REQUIRED WORK: Leaving out every picture, quote the data below exactly as it appears.
━━━ MATERIAL PROVIDED
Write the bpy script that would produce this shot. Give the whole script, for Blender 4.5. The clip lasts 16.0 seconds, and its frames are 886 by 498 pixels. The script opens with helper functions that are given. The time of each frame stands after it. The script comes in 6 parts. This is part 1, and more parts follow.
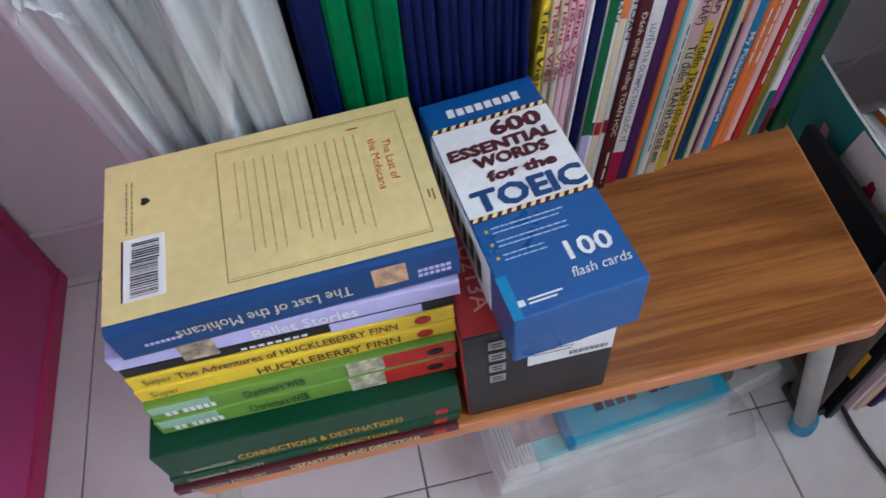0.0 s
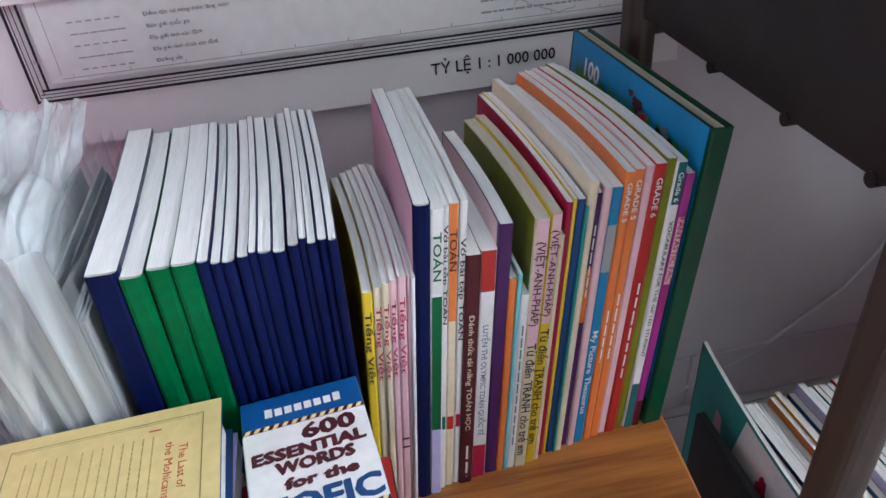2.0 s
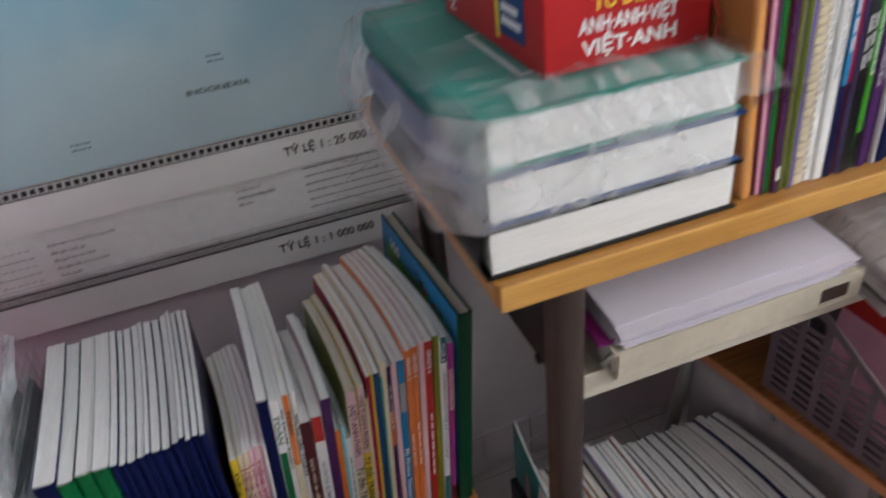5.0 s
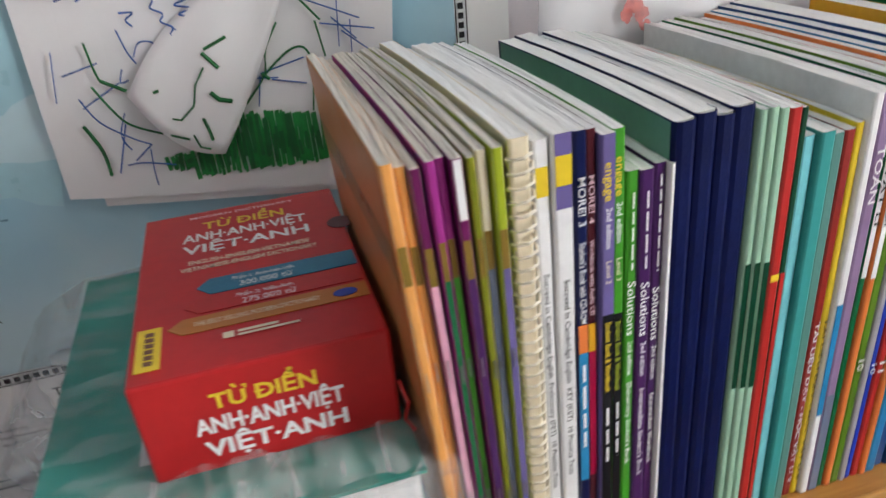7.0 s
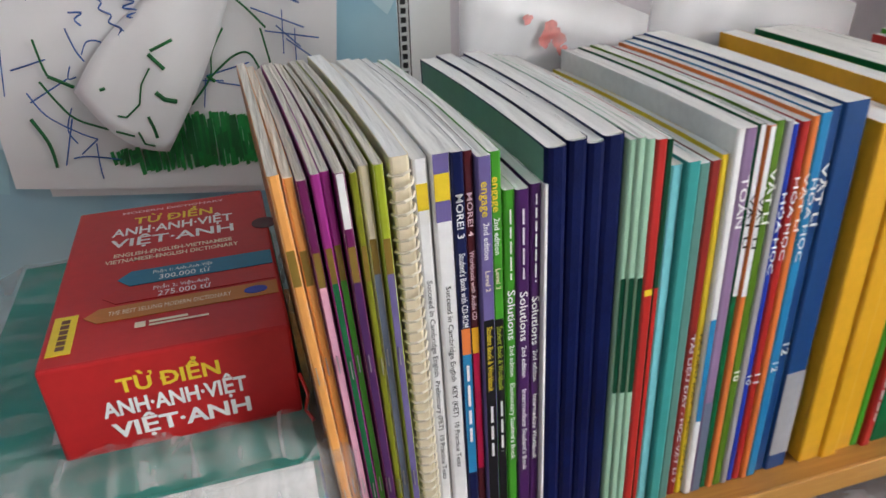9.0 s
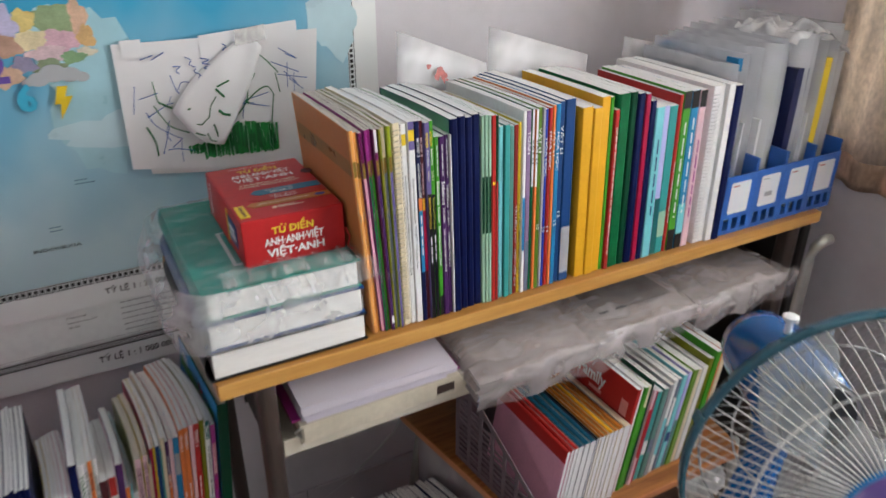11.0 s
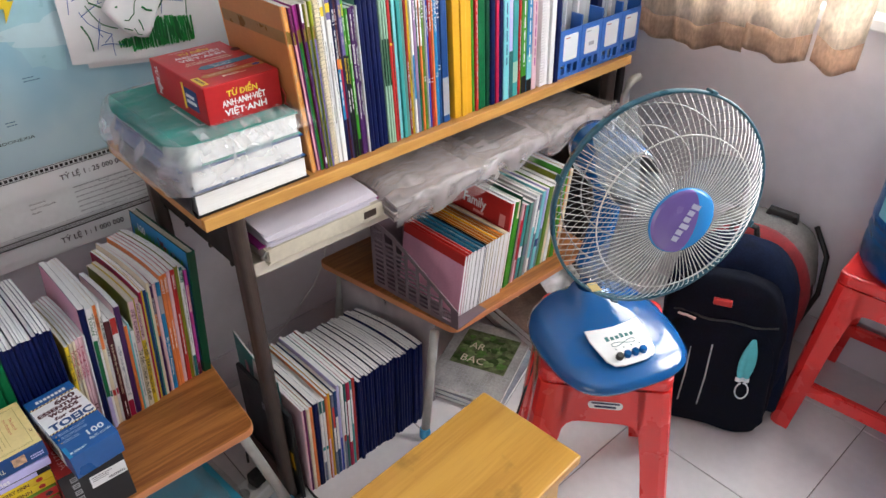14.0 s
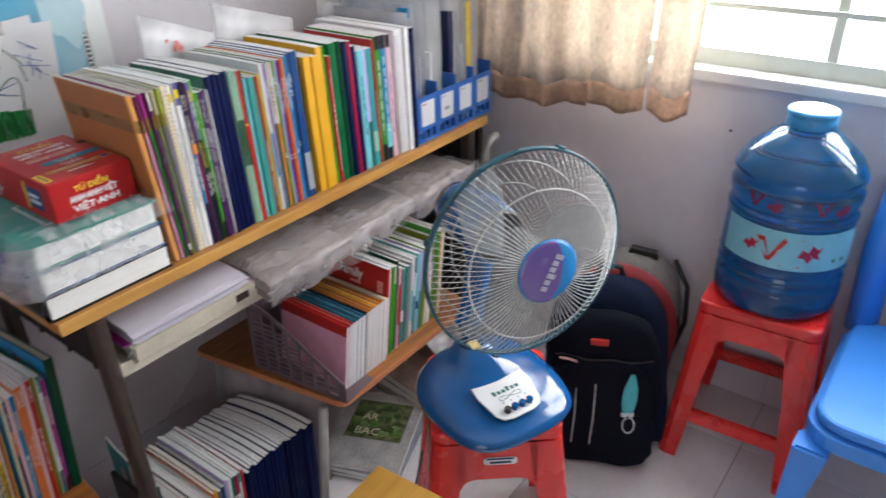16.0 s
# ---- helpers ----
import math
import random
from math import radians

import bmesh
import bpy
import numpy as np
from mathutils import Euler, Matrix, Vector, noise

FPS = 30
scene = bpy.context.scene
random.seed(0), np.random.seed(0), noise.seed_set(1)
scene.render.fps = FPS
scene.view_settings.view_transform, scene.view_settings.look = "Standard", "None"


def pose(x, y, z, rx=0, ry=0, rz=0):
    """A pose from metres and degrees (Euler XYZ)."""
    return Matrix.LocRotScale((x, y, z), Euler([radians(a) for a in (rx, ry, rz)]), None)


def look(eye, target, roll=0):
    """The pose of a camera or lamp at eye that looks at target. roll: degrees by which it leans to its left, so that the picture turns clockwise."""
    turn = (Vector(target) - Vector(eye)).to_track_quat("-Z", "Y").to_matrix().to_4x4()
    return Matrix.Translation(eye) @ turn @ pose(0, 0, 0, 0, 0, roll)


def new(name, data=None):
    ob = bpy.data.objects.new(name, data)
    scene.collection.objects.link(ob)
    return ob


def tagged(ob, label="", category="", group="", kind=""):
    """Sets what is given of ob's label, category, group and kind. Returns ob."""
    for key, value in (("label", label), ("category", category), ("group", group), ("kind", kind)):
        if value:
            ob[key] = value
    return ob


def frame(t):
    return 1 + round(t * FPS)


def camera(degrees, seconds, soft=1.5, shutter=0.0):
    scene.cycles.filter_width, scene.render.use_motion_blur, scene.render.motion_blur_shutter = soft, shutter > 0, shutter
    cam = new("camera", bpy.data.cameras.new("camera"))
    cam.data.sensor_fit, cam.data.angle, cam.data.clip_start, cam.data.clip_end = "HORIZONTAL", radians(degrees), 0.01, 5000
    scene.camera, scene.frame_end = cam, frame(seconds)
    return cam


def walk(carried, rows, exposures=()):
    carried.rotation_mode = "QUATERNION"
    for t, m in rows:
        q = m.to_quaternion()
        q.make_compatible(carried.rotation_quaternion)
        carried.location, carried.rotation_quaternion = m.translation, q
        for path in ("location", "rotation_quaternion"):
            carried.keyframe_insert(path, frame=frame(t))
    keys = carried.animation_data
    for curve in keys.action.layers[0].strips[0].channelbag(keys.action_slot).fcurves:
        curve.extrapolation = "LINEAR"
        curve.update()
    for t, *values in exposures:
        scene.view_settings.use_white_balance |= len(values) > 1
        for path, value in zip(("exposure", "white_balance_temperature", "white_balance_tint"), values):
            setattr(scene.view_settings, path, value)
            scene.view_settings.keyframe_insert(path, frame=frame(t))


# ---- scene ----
cam = camera(63.0, 16.0, shutter=0.5)
PATH = [
    (0, (-0.363, -0.69, 0.83), (-0.241, 0.466, -0.797), -7.6),
    (0.2, (-0.354, -0.69, 0.83), (-0.218, 0.48, -0.786), -7.45),
    (0.5, (-0.325, -0.689, 0.83), (-0.146, 0.524, -0.75), -6.9),
    (1, (-0.284, -0.677, 0.832), (-0.063, 0.718, -0.584), -6.1),
    (1.5, (-0.248, -0.676, 0.845), (-0.025, 0.883, -0.389), -5.1),
    (2, (-0.238, -0.694, 0.845), (0.003, 0.93, -0.297), -4.9),
    (2.5, (-0.237, -0.699, 0.843), (0.011, 0.926, -0.295), -4.9),
    (3, (-0.239, -0.698, 0.844), (-0.009, 0.937, -0.285), -5.1),
    (3.2, (-0.236, -0.704, 0.843), (-0.034, 0.95, -0.263), -5.8),
    (5.3, (-0.099, -0.84, 1.138), (0.379, 0.748, 0.019), -7.3),
    (5.5, (-0.05, -0.839, 1.164), (0.418, 0.785, 0.095), -8.3),
    (6, (0.049, -0.82, 1.2), (0.49, 0.858, 0.205), -8.0),
    (6.5, (0.097, -0.777, 1.203), (0.599, 0.909, 0.252), -7.7),
    (7, (0.155, -0.709, 1.184), (0.597, 0.982, 0.212), -4.9),
    (7.5, (0.21, -0.698, 1.181), (0.604, 0.987, 0.179), -1.4),
    (8, (0.212, -0.715, 1.186), (0.607, 0.962, 0.171), -2.3),
    (8.5, (0.207, -0.726, 1.194), (0.629, 0.956, 0.198), -2.0),
    (8.7, (0.205, -0.73, 1.194), (0.646, 0.954, 0.209), -1.9),
    (10.8, (-0.06, -1.164, 1.331), (0.819, 0.389, 0.427), 0.5),
    (11, (-0.099, -1.231, 1.338), (0.75, 0.339, 0.435), -0.0),
    (11.5, (-0.201, -1.351, 1.371), (0.824, 0.128, 0.496), 0.5),
    (12, (-0.318, -1.405, 1.397), (0.793, -0.037, 0.452), -1.3),
    (12.5, (-0.369, -1.432, 1.388), (0.758, -0.101, 0.409), 0.1),
    (13, (-0.37, -1.446, 1.381), (0.745, -0.164, 0.327), -0.2),
    (13.5, (-0.368, -1.447, 1.37), (0.725, -0.214, 0.237), -0.2),
    (14, (-0.377, -1.455, 1.38), (0.728, -0.214, 0.267), -0.8),
    (14.5, (-0.371, -1.454, 1.373), (0.738, -0.218, 0.26), -1.0),
    (15, (-0.373, -1.456, 1.374), (0.759, -0.219, 0.285), -1.2),
    (15.5, (-0.371, -1.461, 1.39), (0.879, -0.256, 0.399), -1.0),
    (16, (-0.359, -1.467, 1.391), (1.022, -0.399, 0.417), -1.5),
]
EXPOSURE = [(0.0, -0.8, 5550, 9), (2.5, -0.47, 5700, 8), (3.2, -0.47, 5700, 8), (5.3, -1.4, 6250, 11), (6.0, -1.3, 6300, 11), (8.7, -1.4, 6300, 11), (11.0, -1.3, 6300, 10), (14.5, -0.75, 6200, 11), (16.0, -1.14, 6050, 10)]
walk(cam, [(t, look(eye, target, roll)) for t, eye, target, roll in PATH], exposures=EXPOSURE)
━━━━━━
THE RESULT:
Write the bpy script that would produce this shot. Give the whole script, for Blender 4.5. The clip lasts 16.0 seconds, and its frames are 886 by 498 pixels. The script opens with helper functions that are given. The time of each frame stands after it. The script comes in 6 parts. This is part 1, and more parts follow.
0.0 s
2.0 s
5.0 s
7.0 s
9.0 s
11.0 s
14.0 s
16.0 s
# ---- helpers ----
import math
import random
from math import radians

import bmesh
import bpy
import numpy as np
from mathutils import Euler, Matrix, Vector, noise

FPS = 30
scene = bpy.context.scene
random.seed(0), np.random.seed(0), noise.seed_set(1)
scene.render.fps = FPS
scene.view_settings.view_transform, scene.view_settings.look = "Standard", "None"


def pose(x, y, z, rx=0, ry=0, rz=0):
    """A pose from metres and degrees (Euler XYZ)."""
    return Matrix.LocRotScale((x, y, z), Euler([radians(a) for a in (rx, ry, rz)]), None)


def look(eye, target, roll=0):
    """The pose of a camera or lamp at eye that looks at target. roll: degrees by which it leans to its left, so that the picture turns clockwise."""
    turn = (Vector(target) - Vector(eye)).to_track_quat("-Z", "Y").to_matrix().to_4x4()
    return Matrix.Translation(eye) @ turn @ pose(0, 0, 0, 0, 0, roll)


def new(name, data=None):
    ob = bpy.data.objects.new(name, data)
    scene.collection.objects.link(ob)
    return ob


def tagged(ob, label="", category="", group="", kind=""):
    """Sets what is given of ob's label, category, group and kind. Returns ob."""
    for key, value in (("label", label), ("category", category), ("group", group), ("kind", kind)):
        if value:
            ob[key] = value
    return ob


def frame(t):
    return 1 + round(t * FPS)


def camera(degrees, seconds, soft=1.5, shutter=0.0):
    scene.cycles.filter_width, scene.render.use_motion_blur, scene.render.motion_blur_shutter = soft, shutter > 0, shutter
    cam = new("camera", bpy.data.cameras.new("camera"))
    cam.data.sensor_fit, cam.data.angle, cam.data.clip_start, cam.data.clip_end = "HORIZONTAL", radians(degrees), 0.01, 5000
    scene.camera, scene.frame_end = cam, frame(seconds)
    return cam


def walk(carried, rows, exposures=()):
    carried.rotation_mode = "QUATERNION"
    for t, m in rows:
        q = m.to_quaternion()
        q.make_compatible(carried.rotation_quaternion)
        carried.location, carried.rotation_quaternion = m.translation, q
        for path in ("location", "rotation_quaternion"):
            carried.keyframe_insert(path, frame=frame(t))
    keys = carried.animation_data
    for curve in keys.action.layers[0].strips[0].channelbag(keys.action_slot).fcurves:
        curve.extrapolation = "LINEAR"
        curve.update()
    for t, *values in exposures:
        scene.view_settings.use_white_balance |= len(values) > 1
        for path, value in zip(("exposure", "white_balance_temperature", "white_balance_tint"), values):
            setattr(scene.view_settings, path, value)
            scene.view_settings.keyframe_insert(path, frame=frame(t))


# ---- scene ----
cam = camera(63.0, 16.0, shutter=0.5)
PATH = [
    (0, (-0.363, -0.69, 0.83), (-0.241, 0.466, -0.797), -7.6),
    (0.2, (-0.354, -0.69, 0.83), (-0.218, 0.48, -0.786), -7.45),
    (0.5, (-0.325, -0.689, 0.83), (-0.146, 0.524, -0.75), -6.9),
    (1, (-0.284, -0.677, 0.832), (-0.063, 0.718, -0.584), -6.1),
    (1.5, (-0.248, -0.676, 0.845), (-0.025, 0.883, -0.389), -5.1),
    (2, (-0.238, -0.694, 0.845), (0.003, 0.93, -0.297), -4.9),
    (2.5, (-0.237, -0.699, 0.843), (0.011, 0.926, -0.295), -4.9),
    (3, (-0.239, -0.698, 0.844), (-0.009, 0.937, -0.285), -5.1),
    (3.2, (-0.236, -0.704, 0.843), (-0.034, 0.95, -0.263), -5.8),
    (5.3, (-0.099, -0.84, 1.138), (0.379, 0.748, 0.019), -7.3),
    (5.5, (-0.05, -0.839, 1.164), (0.418, 0.785, 0.095), -8.3),
    (6, (0.049, -0.82, 1.2), (0.49, 0.858, 0.205), -8.0),
    (6.5, (0.097, -0.777, 1.203), (0.599, 0.909, 0.252), -7.7),
    (7, (0.155, -0.709, 1.184), (0.597, 0.982, 0.212), -4.9),
    (7.5, (0.21, -0.698, 1.181), (0.604, 0.987, 0.179), -1.4),
    (8, (0.212, -0.715, 1.186), (0.607, 0.962, 0.171), -2.3),
    (8.5, (0.207, -0.726, 1.194), (0.629, 0.956, 0.198), -2.0),
    (8.7, (0.205, -0.73, 1.194), (0.646, 0.954, 0.209), -1.9),
    (10.8, (-0.06, -1.164, 1.331), (0.819, 0.389, 0.427), 0.5),
    (11, (-0.099, -1.231, 1.338), (0.75, 0.339, 0.435), -0.0),
    (11.5, (-0.201, -1.351, 1.371), (0.824, 0.128, 0.496), 0.5),
    (12, (-0.318, -1.405, 1.397), (0.793, -0.037, 0.452), -1.3),
    (12.5, (-0.369, -1.432, 1.388), (0.758, -0.101, 0.409), 0.1),
    (13, (-0.37, -1.446, 1.381), (0.745, -0.164, 0.327), -0.2),
    (13.5, (-0.368, -1.447, 1.37), (0.725, -0.214, 0.237), -0.2),
    (14, (-0.377, -1.455, 1.38), (0.728, -0.214, 0.267), -0.8),
    (14.5, (-0.371, -1.454, 1.373), (0.738, -0.218, 0.26), -1.0),
    (15, (-0.373, -1.456, 1.374), (0.759, -0.219, 0.285), -1.2),
    (15.5, (-0.371, -1.461, 1.39), (0.879, -0.256, 0.399), -1.0),
    (16, (-0.359, -1.467, 1.391), (1.022, -0.399, 0.417), -1.5),
]
EXPOSURE = [(0.0, -0.8, 5550, 9), (2.5, -0.47, 5700, 8), (3.2, -0.47, 5700, 8), (5.3, -1.4, 6250, 11), (6.0, -1.3, 6300, 11), (8.7, -1.4, 6300, 11), (11.0, -1.3, 6300, 10), (14.5, -0.75, 6200, 11), (16.0, -1.14, 6050, 10)]
walk(cam, [(t, look(eye, target, roll)) for t, eye, target, roll in PATH], exposures=EXPOSURE)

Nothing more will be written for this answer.